### Problem
Look for the string "script" and copy every line that has it.

[begin Data lines]

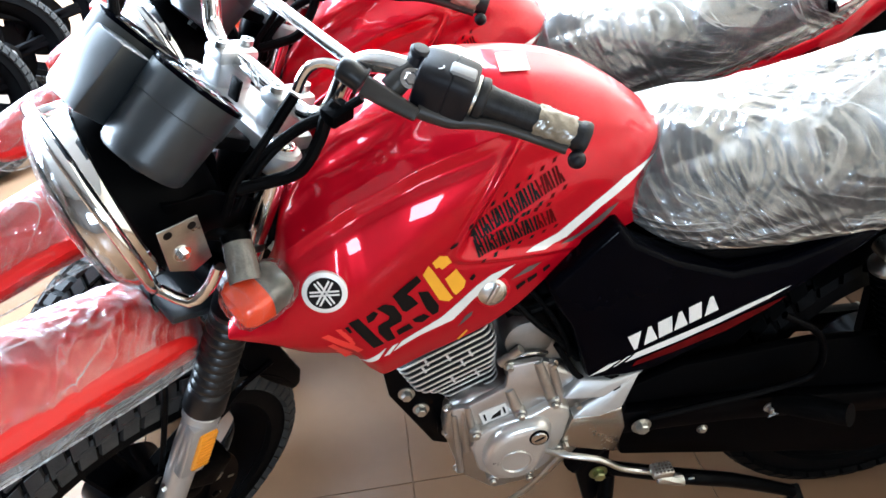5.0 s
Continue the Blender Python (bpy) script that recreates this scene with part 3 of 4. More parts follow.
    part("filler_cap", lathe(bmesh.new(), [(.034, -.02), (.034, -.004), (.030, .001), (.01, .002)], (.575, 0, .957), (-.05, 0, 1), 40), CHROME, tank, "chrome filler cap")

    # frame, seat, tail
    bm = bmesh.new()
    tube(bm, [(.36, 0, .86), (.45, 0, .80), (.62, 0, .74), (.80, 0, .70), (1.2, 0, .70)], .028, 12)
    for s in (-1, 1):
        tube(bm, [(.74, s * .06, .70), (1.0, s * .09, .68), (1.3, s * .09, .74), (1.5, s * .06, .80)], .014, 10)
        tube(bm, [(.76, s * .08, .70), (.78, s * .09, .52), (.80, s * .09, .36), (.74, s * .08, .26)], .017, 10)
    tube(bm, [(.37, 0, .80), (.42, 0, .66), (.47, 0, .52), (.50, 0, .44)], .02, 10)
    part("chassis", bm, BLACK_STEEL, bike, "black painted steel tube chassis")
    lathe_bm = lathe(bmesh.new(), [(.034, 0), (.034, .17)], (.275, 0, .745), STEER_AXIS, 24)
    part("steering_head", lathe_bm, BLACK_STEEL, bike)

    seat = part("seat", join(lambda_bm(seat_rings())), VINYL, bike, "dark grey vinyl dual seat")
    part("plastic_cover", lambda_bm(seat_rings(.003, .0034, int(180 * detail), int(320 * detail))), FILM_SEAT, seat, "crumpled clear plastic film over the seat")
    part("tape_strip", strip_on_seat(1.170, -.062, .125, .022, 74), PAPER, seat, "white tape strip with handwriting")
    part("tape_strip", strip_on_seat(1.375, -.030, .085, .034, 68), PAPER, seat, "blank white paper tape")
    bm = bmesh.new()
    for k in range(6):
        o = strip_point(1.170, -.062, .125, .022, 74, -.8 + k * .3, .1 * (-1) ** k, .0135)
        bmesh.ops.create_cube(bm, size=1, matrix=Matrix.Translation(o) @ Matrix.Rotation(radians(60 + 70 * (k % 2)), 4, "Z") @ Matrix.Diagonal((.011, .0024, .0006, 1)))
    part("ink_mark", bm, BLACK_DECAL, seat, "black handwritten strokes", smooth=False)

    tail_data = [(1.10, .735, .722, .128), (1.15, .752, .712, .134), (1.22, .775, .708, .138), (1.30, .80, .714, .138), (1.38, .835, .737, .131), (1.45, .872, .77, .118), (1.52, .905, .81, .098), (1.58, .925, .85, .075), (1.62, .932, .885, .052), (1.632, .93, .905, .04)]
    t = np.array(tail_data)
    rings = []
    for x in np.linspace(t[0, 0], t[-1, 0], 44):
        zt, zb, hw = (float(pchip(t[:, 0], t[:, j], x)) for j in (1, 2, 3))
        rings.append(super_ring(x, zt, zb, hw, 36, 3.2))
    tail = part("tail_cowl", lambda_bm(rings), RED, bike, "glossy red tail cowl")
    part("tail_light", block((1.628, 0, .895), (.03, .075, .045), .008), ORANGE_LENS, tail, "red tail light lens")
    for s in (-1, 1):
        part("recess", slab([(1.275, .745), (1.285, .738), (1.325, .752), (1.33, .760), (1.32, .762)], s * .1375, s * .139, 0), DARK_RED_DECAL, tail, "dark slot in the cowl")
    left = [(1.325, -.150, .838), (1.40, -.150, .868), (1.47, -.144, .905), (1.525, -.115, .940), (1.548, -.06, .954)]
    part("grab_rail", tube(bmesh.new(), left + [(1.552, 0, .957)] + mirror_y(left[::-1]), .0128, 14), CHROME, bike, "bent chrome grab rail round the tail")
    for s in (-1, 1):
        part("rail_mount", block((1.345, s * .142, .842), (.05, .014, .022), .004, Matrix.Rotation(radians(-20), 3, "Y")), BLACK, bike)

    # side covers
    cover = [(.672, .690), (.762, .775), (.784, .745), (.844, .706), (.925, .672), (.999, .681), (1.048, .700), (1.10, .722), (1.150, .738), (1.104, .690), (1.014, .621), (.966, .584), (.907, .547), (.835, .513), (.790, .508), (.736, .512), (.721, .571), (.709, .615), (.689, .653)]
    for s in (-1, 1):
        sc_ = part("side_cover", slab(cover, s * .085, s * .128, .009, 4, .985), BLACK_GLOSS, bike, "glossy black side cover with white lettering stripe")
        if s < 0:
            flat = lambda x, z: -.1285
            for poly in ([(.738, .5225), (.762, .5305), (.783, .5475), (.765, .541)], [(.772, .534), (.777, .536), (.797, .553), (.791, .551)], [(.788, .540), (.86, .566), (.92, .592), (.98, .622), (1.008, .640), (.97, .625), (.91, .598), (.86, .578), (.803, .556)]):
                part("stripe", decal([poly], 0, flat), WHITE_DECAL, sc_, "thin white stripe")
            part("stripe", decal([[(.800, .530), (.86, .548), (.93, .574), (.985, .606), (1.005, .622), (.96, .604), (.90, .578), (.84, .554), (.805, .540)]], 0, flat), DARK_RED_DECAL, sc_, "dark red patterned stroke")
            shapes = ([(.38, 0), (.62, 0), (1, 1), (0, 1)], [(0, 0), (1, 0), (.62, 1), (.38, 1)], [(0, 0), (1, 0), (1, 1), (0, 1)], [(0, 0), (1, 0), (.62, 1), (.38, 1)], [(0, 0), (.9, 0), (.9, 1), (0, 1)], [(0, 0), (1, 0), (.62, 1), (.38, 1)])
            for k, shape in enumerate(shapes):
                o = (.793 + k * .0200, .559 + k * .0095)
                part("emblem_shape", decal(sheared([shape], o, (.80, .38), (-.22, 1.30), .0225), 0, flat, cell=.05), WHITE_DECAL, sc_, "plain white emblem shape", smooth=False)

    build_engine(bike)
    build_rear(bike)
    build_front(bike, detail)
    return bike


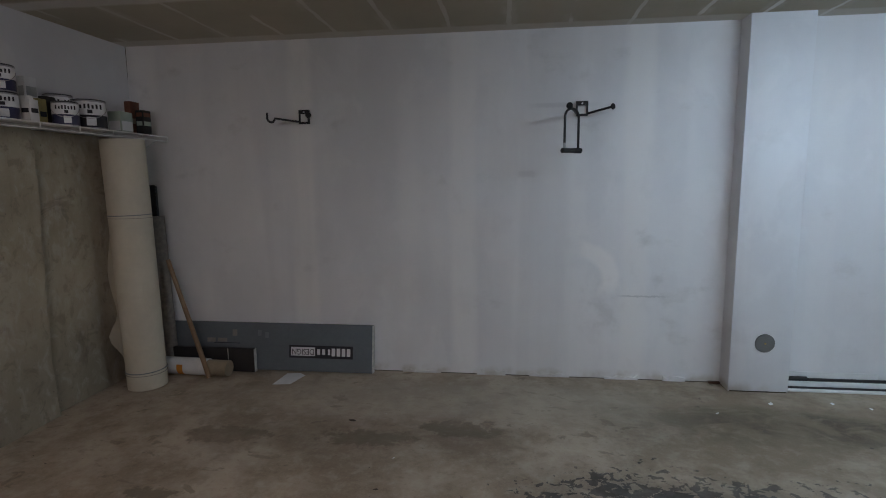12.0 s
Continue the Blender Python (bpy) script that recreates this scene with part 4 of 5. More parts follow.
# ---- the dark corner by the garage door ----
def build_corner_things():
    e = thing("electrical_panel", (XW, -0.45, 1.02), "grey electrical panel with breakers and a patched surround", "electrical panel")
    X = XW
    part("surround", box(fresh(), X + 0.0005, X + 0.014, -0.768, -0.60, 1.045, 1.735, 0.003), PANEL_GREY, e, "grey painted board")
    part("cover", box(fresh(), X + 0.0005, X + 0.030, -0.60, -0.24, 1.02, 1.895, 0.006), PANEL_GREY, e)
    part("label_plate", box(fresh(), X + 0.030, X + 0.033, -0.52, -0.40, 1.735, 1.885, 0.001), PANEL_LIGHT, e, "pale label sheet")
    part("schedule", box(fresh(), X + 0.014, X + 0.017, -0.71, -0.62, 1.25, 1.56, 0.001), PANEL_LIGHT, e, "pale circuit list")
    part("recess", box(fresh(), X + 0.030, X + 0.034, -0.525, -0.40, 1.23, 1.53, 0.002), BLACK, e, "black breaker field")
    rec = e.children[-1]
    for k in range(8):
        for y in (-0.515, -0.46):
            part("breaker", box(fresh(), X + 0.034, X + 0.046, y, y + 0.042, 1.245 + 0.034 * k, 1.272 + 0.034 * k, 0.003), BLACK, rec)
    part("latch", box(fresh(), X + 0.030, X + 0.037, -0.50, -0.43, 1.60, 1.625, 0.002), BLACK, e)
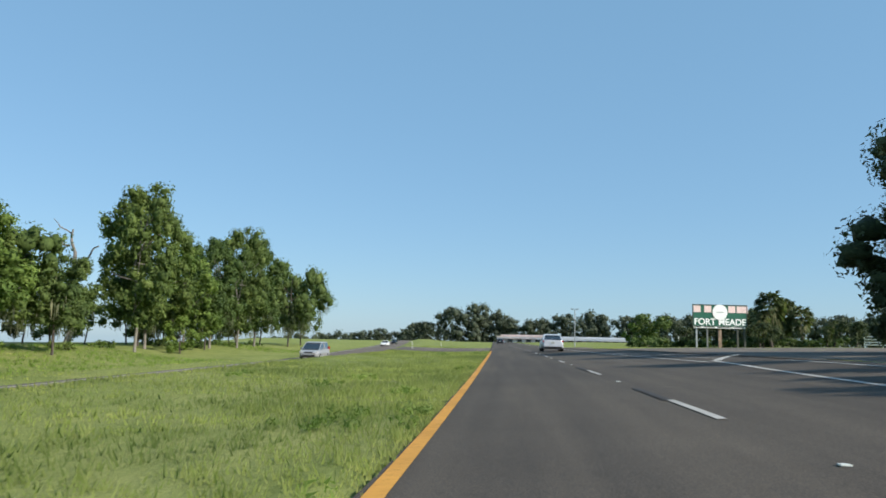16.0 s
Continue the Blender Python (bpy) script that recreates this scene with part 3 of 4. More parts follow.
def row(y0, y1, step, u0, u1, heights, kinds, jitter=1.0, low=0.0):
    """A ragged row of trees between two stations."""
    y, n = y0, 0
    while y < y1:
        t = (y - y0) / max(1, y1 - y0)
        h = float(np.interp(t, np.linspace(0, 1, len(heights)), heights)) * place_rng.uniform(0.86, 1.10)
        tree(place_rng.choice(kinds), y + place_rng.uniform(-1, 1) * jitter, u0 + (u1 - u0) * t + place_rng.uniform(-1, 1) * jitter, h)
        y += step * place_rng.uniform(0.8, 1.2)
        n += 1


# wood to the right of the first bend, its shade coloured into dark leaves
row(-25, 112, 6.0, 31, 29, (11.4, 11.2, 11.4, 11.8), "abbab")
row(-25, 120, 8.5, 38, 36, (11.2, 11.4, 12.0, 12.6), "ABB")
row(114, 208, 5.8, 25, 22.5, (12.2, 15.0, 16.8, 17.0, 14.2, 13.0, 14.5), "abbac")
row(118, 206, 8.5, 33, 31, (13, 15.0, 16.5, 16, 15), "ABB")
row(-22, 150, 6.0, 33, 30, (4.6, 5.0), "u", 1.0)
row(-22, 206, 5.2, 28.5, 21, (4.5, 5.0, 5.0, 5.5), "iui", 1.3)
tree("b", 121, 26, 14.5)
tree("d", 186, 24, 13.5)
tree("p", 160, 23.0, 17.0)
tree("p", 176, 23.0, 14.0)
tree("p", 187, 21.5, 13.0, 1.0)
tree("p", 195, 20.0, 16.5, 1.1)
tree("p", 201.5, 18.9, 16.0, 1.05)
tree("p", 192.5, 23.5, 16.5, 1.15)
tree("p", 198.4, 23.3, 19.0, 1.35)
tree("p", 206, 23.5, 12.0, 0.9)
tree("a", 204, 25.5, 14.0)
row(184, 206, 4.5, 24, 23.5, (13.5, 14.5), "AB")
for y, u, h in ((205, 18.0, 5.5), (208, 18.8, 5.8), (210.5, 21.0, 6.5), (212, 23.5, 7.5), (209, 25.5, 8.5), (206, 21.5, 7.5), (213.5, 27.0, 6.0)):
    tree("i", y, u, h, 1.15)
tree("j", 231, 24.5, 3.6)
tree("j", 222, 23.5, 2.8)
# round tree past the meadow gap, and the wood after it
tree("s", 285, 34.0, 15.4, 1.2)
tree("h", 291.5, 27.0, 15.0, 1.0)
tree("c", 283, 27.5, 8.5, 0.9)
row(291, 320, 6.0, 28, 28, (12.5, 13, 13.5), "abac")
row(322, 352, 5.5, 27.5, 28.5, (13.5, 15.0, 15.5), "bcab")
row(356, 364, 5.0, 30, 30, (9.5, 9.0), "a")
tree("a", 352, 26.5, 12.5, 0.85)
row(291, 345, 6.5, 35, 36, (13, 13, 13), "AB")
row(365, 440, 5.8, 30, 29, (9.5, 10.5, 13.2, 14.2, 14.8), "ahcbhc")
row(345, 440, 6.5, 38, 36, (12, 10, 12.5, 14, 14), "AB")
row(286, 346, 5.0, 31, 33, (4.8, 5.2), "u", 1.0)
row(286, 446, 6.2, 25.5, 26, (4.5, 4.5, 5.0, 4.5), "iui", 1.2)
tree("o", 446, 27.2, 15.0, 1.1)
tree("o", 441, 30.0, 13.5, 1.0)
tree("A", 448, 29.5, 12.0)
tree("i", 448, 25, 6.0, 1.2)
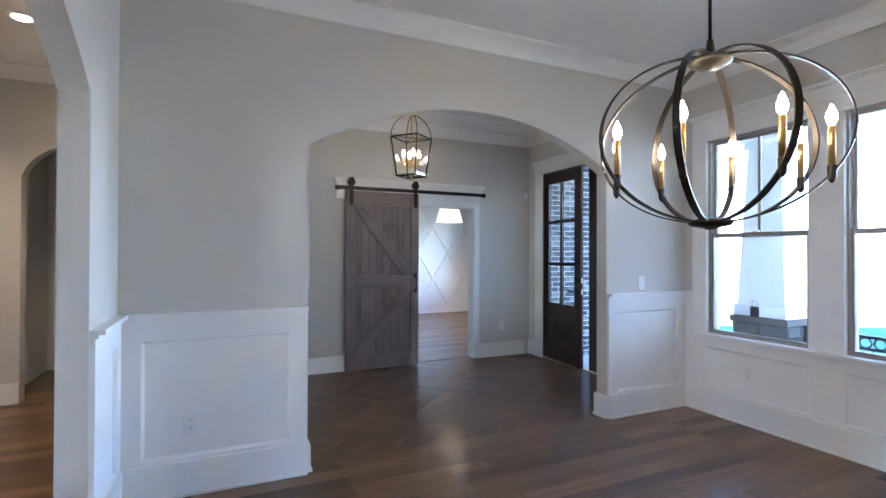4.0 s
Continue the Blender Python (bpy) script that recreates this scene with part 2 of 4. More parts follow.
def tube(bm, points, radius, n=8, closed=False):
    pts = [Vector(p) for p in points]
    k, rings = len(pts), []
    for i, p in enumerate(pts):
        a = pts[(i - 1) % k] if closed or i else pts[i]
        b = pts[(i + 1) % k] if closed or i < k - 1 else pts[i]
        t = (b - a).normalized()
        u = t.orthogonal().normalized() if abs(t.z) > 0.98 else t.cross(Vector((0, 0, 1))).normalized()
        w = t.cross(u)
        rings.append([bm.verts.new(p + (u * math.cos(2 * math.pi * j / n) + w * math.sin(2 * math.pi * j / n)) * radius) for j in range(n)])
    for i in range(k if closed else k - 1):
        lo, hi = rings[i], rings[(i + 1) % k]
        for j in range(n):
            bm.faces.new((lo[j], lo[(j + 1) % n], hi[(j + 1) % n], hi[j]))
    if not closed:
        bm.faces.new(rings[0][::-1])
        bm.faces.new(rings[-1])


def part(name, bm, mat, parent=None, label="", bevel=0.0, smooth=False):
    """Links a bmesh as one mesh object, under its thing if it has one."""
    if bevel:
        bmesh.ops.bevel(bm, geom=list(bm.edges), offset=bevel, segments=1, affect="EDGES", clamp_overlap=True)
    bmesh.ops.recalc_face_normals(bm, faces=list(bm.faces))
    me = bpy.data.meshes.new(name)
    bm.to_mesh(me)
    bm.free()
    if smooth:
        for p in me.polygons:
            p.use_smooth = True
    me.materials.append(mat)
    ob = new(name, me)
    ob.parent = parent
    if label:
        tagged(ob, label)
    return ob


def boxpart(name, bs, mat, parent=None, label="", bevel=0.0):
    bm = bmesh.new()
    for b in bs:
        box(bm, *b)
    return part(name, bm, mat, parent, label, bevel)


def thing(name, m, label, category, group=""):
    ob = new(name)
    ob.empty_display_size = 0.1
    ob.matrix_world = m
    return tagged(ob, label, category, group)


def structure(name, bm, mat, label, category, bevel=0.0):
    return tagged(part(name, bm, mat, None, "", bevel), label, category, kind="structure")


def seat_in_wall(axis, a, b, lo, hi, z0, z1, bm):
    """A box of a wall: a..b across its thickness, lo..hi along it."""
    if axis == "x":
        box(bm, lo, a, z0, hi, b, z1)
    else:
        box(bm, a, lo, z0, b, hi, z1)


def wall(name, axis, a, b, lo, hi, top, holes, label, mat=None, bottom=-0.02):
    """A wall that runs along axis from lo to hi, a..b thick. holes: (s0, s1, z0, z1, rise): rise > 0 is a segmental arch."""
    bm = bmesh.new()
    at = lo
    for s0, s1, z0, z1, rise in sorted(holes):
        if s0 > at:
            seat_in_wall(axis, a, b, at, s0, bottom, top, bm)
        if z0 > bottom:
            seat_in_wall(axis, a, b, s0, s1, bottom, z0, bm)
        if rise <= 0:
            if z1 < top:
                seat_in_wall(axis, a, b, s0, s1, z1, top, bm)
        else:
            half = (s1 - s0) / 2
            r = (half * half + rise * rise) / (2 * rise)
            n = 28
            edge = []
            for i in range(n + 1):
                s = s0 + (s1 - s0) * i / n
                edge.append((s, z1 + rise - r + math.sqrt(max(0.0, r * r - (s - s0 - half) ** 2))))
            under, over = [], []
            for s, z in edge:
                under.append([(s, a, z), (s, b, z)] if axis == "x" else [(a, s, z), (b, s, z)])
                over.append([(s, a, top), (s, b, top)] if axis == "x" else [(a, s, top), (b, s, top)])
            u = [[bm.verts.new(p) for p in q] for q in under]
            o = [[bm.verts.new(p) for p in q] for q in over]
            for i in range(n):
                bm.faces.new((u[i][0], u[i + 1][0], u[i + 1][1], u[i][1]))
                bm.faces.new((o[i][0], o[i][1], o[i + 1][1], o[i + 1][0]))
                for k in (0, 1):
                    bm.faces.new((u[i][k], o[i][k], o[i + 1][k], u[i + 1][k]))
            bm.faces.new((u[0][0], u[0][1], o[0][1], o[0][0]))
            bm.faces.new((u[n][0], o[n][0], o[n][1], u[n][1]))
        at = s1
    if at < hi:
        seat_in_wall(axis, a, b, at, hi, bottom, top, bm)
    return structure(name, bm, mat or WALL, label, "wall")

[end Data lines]

### Result for this exercise
Continue the Blender Python (bpy) script that recreates this scene with part 3 of 4. More parts follow.
Continue the Blender Python (bpy) script that recreates this scene with part 4 of 5. More parts follow.
Continue the Blender Python (bpy) script that recreates this scene with part 3 of 4. More parts follow.
Continue the Blender Python (bpy) script that recreates this scene with part 2 of 4. More parts follow.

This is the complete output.